> [THE REQUEST]
Restate the data exactly as given and keep the pictures out.

> [SUPPLIED DATA]
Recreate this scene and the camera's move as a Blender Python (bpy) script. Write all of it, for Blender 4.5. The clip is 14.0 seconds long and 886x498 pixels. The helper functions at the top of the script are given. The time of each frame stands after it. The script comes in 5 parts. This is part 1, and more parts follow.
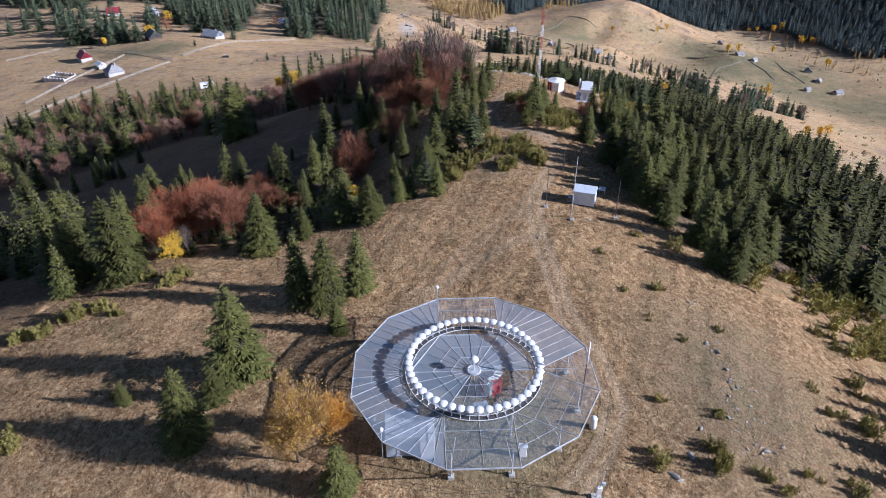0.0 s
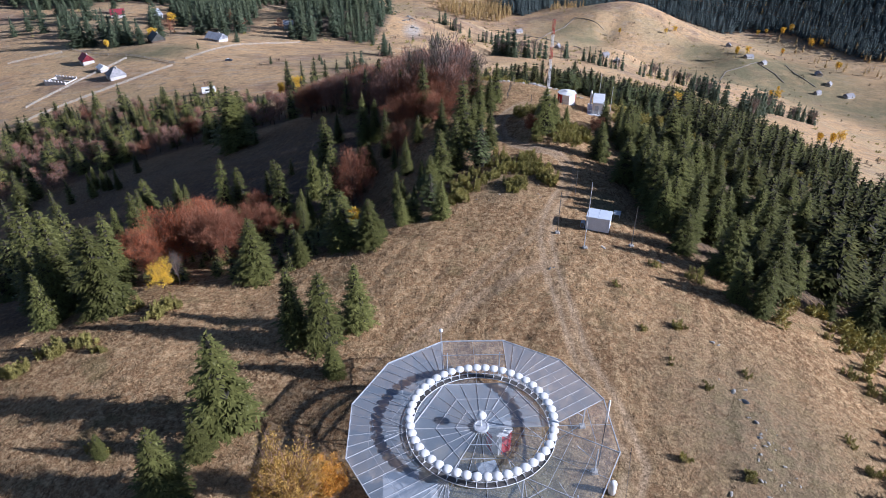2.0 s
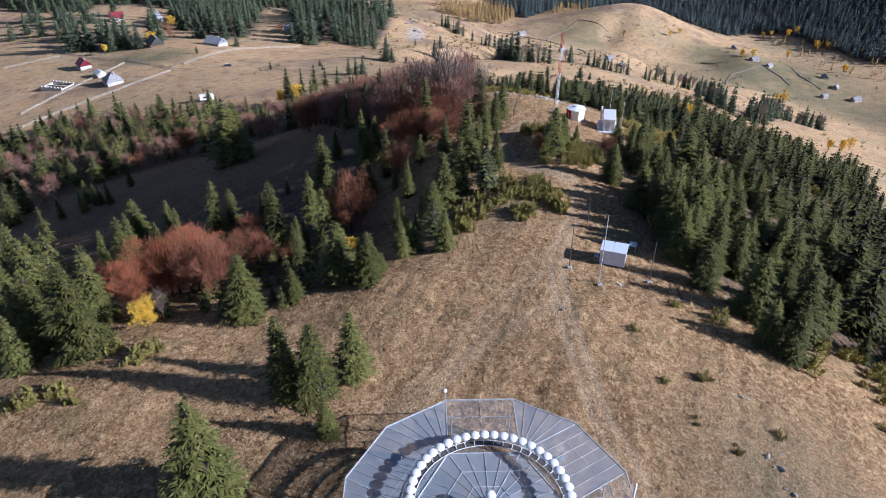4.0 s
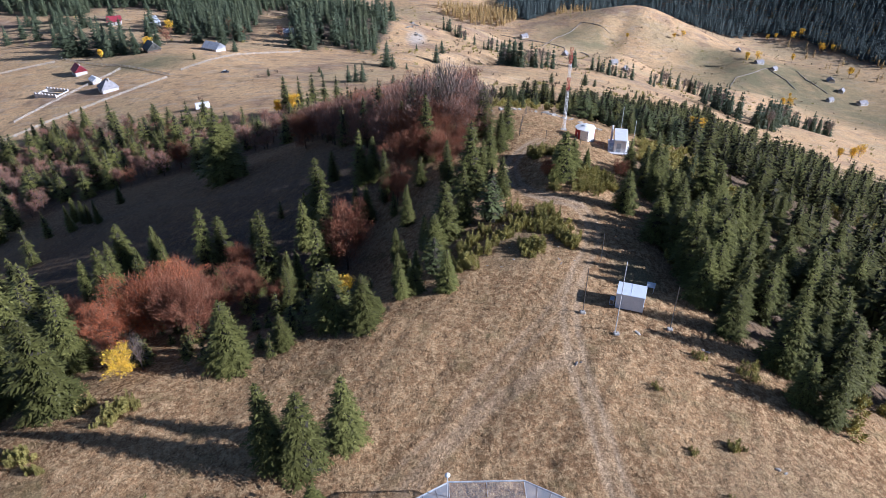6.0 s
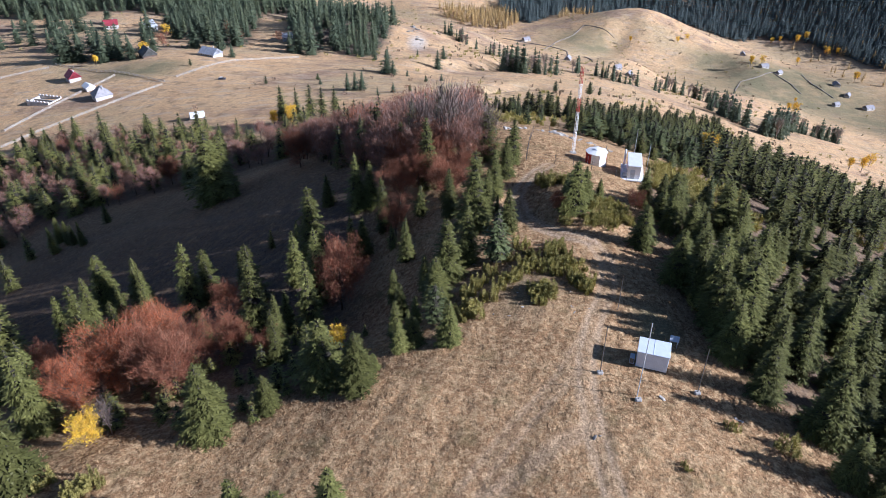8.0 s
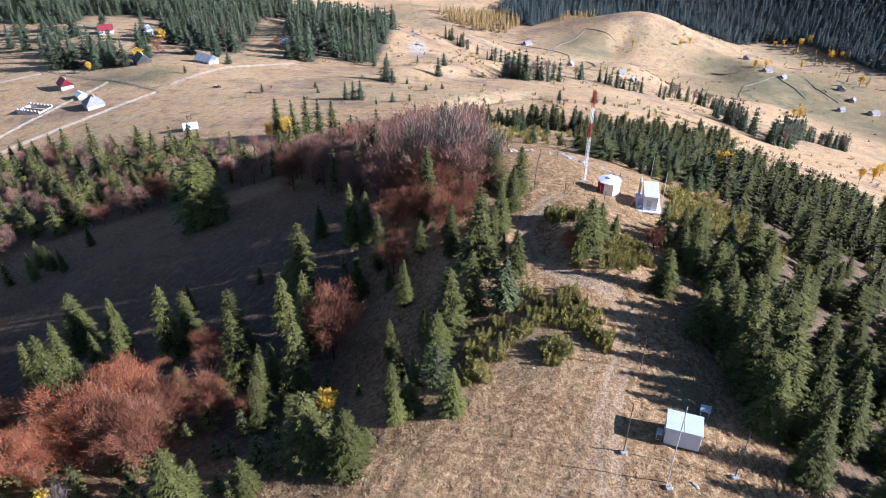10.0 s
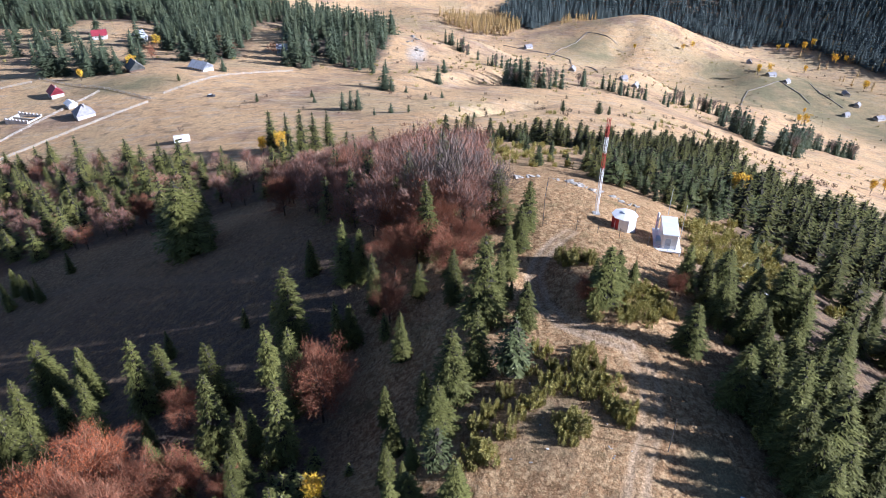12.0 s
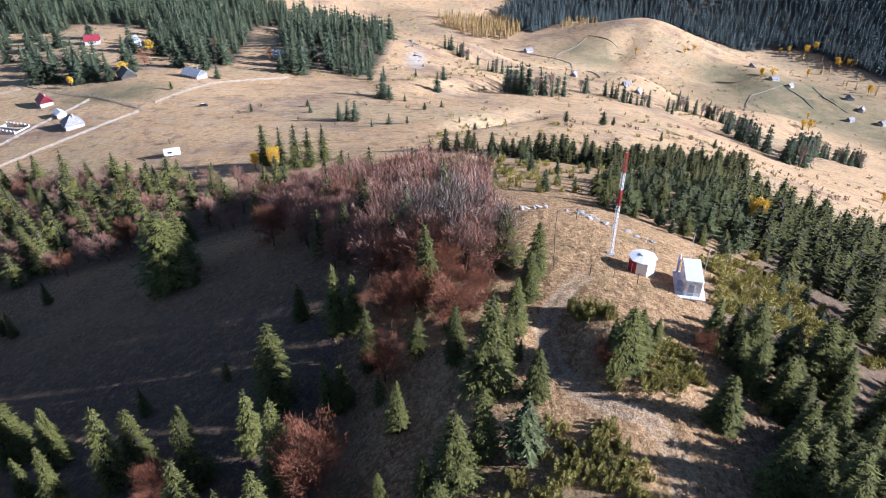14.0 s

> [RESULT OF THIS TASK]
Recreate this scene and the camera's move as a Blender Python (bpy) script. Write all of it, for Blender 4.5. The clip is 14.0 seconds long and 886x498 pixels. The helper functions at the top of the script are given. The time of each frame stands after it. The script comes in 5 parts. This is part 1, and more parts follow.
0.0 s
2.0 s
4.0 s
6.0 s
8.0 s
10.0 s
12.0 s
14.0 s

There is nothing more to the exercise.